• _DATASET SECTION_:
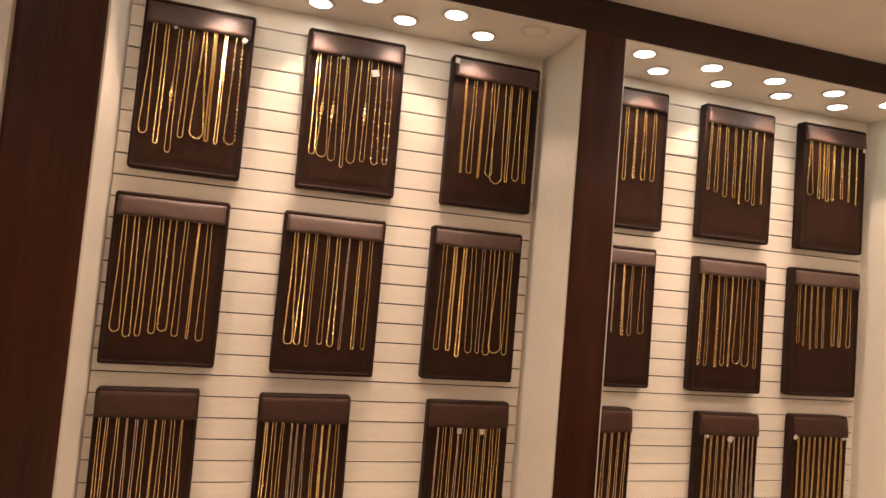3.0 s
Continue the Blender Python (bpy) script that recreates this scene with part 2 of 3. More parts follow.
def niche(width, depth, top, low_groove, pitch, m, label):
    """A white-lined niche with a grooved back; origin at the front left corner of its ledge, x along the wall, y inwards."""
    ob = thing("display_niche", label, "wall niche", m, group="lit wall niches", kind="structure")
    part("ledge", boxed(0.0, width, 0.001, depth + 0.02, -0.0032, 0.0, 0.0006), CREAM, ob)
    for x in (-0.018, width):
        part("side_panel", boxed(x, x + 0.018, 0.042, depth + 0.02, 0.0, top, 0.0), CREAM, ob)
    for x in (-0.0, width - 0.0035):
        part("edge_strip", boxed(x, x + 0.0035, 0.004, 0.05, 0.0, top), CREAM, ob)
    part("niche_ceiling", boxed(0, width, 0.004, depth + 0.02, top - 0.003, top + 0.016), CREAM, ob)
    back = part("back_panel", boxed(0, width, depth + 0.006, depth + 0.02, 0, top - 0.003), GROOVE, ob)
    edges = [0.0] + [low_groove + k * pitch for k in range(40) if low_groove + k * pitch < top - 0.012] + [top - 0.003]
    shared = {}
    for a, b in zip(edges, edges[1:]):
        key = round(b - a, 3)
        if key not in shared:
            shared[key] = mesh_of("slat", boxed(0.001, width - 0.001, 0, 0.008, 0.0014, b - a - 0.0014, 0.0004), SLAT)
        part("slat", shared[key], SLAT, back, m=pose(0, depth, a))
    return ob


for x0, x1 in NICHES_N:
    niche(x1 - x0, BACK_N - FRONT_N, HEAD - LEDGE, 1.139 - LEDGE, 0.0441, pose(x0, FRONT_N, LEDGE), "cream lined wall niche with horizontally grooved back")
for y0, y1 in NICHES_E:
    niche(y1 - y0, BACK_E - FRONT_E, HEAD - LEDGE, 1.121 - LEDGE, 0.0449, pose(FRONT_E, y1, LEDGE, 0, 0, -90), "cream lined wall niche with horizontally grooved back")

# black glass block in the adjoining room
block = thing("partition", "tall block clad in black glossy panels in the next room", "partition", kind="structure")
part("core", boxed(WEST, -2.335, 3.365, NORTH, 0, FAR), DARK, block)
for z0, z1 in ((0.0, 1.33), (1.334, 2.20), (2.206, FAR)):
    part("panel", boxed(-3.50, -2.32, 3.35, 3.364, z0, z1, 0.002), BLACK, block)
    part("panel", boxed(WEST, -3.504, 3.35, 3.364, z0, z1, 0.002), BLACK, block)
    part("panel", boxed(-2.334, -2.32, 3.365, 4.12, z0, z1, 0.002), BLACK, block)
    part("panel", boxed(-2.334, -2.32, 4.124, 5.6, z0, z1, 0.002), BLACK, block)
part("trim_strip", boxed(WEST, -2.318, 3.346, 3.351, 2.198, 2.206), STEEL, block, "thin bright metal strip")


# ---- lamps ----
def puck(x, y, lit, towards, watts, beam, blend):
    ob = thing("recessed_spotlight", "small round lit spotlight recessed in niche ceiling" if lit else "small round unlit spotlight recessed in niche ceiling",
               "spotlight", pose(x, y, HEAD - 0.003), group="niche spotlights")
    part("rim", shared_puck[0], PLASTIC, ob)
    part("lens", shared_puck[1 if lit else 2], LIT, ob, "glowing lens" if lit else "dark lens")
    if lit:
        spot((x, y, HEAD - 0.012), (x + towards[0], y + towards[1], HEAD - 1.0), watts, beam, blend, 0.018)


rim = lathe([(0.0255, 0.0), (0.0315, -0.0008), (0.0320, -0.0030), (0.0295, -0.0045), (0.0250, -0.0035)], 28)
lens = [(0.0245, 0.0), (0.0245, -0.0030), (0.019, -0.0046), (0.008, -0.0056), (0.001, -0.0058)]
shared_puck = [mesh_of("rim", rim, PLASTIC, True), mesh_of("lens", lathe(lens, 28), LIT, True), mesh_of("lens", lathe(lens, 28), CREAM, True)]
for i in range(5):
    puck(0.045 + 0.1825 * i, 1.472, i < 4, (0, 0.0), NICHE_WATTS * 1.0, 82, 1.0)
    puck(1.050 + 0.1855 * i, 1.470, True, (0, 0.0), NICHE_WATTS * 1.0, 82, 1.0)
    puck(2.058, 1.194 - 0.1665 * i, i != 2, (0.0, 0), NICHE_WATTS * 1.0, 82, 1.0)
    puck(2.053, 0.206 - 0.1665 * i, True, (0.0, 0), NICHE_WATTS * 1.0, 82, 1.0)
for i in range(4):
    puck(0.135 + 0.183 * i, 1.553, True, (0, -0.02), NICHE_WATTS * 0.52, 96, 0.4)
    puck(1.143 + 0.1875 * i, 1.552, True, (0, -0.02), NICHE_WATTS * 0.52, 96, 0.4)
    puck(2.133, 1.108 - 0.166 * i, True, (-0.02, 0), NICHE_WATTS * 0.52, 96, 0.4)
    puck(2.129, 0.123 - 0.168 * i, True, (-0.02, 0), NICHE_WATTS * 0.52, 96, 0.4)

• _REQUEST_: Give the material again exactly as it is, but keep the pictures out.

• _RESULT FOR THIS EXERCISE_:
3.0 s
Continue the Blender Python (bpy) script that recreates this scene with part 2 of 3. More parts follow.
def niche(width, depth, top, low_groove, pitch, m, label):
    """A white-lined niche with a grooved back; origin at the front left corner of its ledge, x along the wall, y inwards."""
    ob = thing("display_niche", label, "wall niche", m, group="lit wall niches", kind="structure")
    part("ledge", boxed(0.0, width, 0.001, depth + 0.02, -0.0032, 0.0, 0.0006), CREAM, ob)
    for x in (-0.018, width):
        part("side_panel", boxed(x, x + 0.018, 0.042, depth + 0.02, 0.0, top, 0.0), CREAM, ob)
    for x in (-0.0, width - 0.0035):
        part("edge_strip", boxed(x, x + 0.0035, 0.004, 0.05, 0.0, top), CREAM, ob)
    part("niche_ceiling", boxed(0, width, 0.004, depth + 0.02, top - 0.003, top + 0.016), CREAM, ob)
    back = part("back_panel", boxed(0, width, depth + 0.006, depth + 0.02, 0, top - 0.003), GROOVE, ob)
    edges = [0.0] + [low_groove + k * pitch for k in range(40) if low_groove + k * pitch < top - 0.012] + [top - 0.003]
    shared = {}
    for a, b in zip(edges, edges[1:]):
        key = round(b - a, 3)
        if key not in shared:
            shared[key] = mesh_of("slat", boxed(0.001, width - 0.001, 0, 0.008, 0.0014, b - a - 0.0014, 0.0004), SLAT)
        part("slat", shared[key], SLAT, back, m=pose(0, depth, a))
    return ob


for x0, x1 in NICHES_N:
    niche(x1 - x0, BACK_N - FRONT_N, HEAD - LEDGE, 1.139 - LEDGE, 0.0441, pose(x0, FRONT_N, LEDGE), "cream lined wall niche with horizontally grooved back")
for y0, y1 in NICHES_E:
    niche(y1 - y0, BACK_E - FRONT_E, HEAD - LEDGE, 1.121 - LEDGE, 0.0449, pose(FRONT_E, y1, LEDGE, 0, 0, -90), "cream lined wall niche with horizontally grooved back")

# black glass block in the adjoining room
block = thing("partition", "tall block clad in black glossy panels in the next room", "partition", kind="structure")
part("core", boxed(WEST, -2.335, 3.365, NORTH, 0, FAR), DARK, block)
for z0, z1 in ((0.0, 1.33), (1.334, 2.20), (2.206, FAR)):
    part("panel", boxed(-3.50, -2.32, 3.35, 3.364, z0, z1, 0.002), BLACK, block)
    part("panel", boxed(WEST, -3.504, 3.35, 3.364, z0, z1, 0.002), BLACK, block)
    part("panel", boxed(-2.334, -2.32, 3.365, 4.12, z0, z1, 0.002), BLACK, block)
    part("panel", boxed(-2.334, -2.32, 4.124, 5.6, z0, z1, 0.002), BLACK, block)
part("trim_strip", boxed(WEST, -2.318, 3.346, 3.351, 2.198, 2.206), STEEL, block, "thin bright metal strip")


# ---- lamps ----
def puck(x, y, lit, towards, watts, beam, blend):
    ob = thing("recessed_spotlight", "small round lit spotlight recessed in niche ceiling" if lit else "small round unlit spotlight recessed in niche ceiling",
               "spotlight", pose(x, y, HEAD - 0.003), group="niche spotlights")
    part("rim", shared_puck[0], PLASTIC, ob)
    part("lens", shared_puck[1 if lit else 2], LIT, ob, "glowing lens" if lit else "dark lens")
    if lit:
        spot((x, y, HEAD - 0.012), (x + towards[0], y + towards[1], HEAD - 1.0), watts, beam, blend, 0.018)


rim = lathe([(0.0255, 0.0), (0.0315, -0.0008), (0.0320, -0.0030), (0.0295, -0.0045), (0.0250, -0.0035)], 28)
lens = [(0.0245, 0.0), (0.0245, -0.0030), (0.019, -0.0046), (0.008, -0.0056), (0.001, -0.0058)]
shared_puck = [mesh_of("rim", rim, PLASTIC, True), mesh_of("lens", lathe(lens, 28), LIT, True), mesh_of("lens", lathe(lens, 28), CREAM, True)]
for i in range(5):
    puck(0.045 + 0.1825 * i, 1.472, i < 4, (0, 0.0), NICHE_WATTS * 1.0, 82, 1.0)
    puck(1.050 + 0.1855 * i, 1.470, True, (0, 0.0), NICHE_WATTS * 1.0, 82, 1.0)
    puck(2.058, 1.194 - 0.1665 * i, i != 2, (0.0, 0), NICHE_WATTS * 1.0, 82, 1.0)
    puck(2.053, 0.206 - 0.1665 * i, True, (0.0, 0), NICHE_WATTS * 1.0, 82, 1.0)
for i in range(4):
    puck(0.135 + 0.183 * i, 1.553, True, (0, -0.02), NICHE_WATTS * 0.52, 96, 0.4)
    puck(1.143 + 0.1875 * i, 1.552, True, (0, -0.02), NICHE_WATTS * 0.52, 96, 0.4)
    puck(2.133, 1.108 - 0.166 * i, True, (-0.02, 0), NICHE_WATTS * 0.52, 96, 0.4)
    puck(2.129, 0.123 - 0.168 * i, True, (-0.02, 0), NICHE_WATTS * 0.52, 96, 0.4)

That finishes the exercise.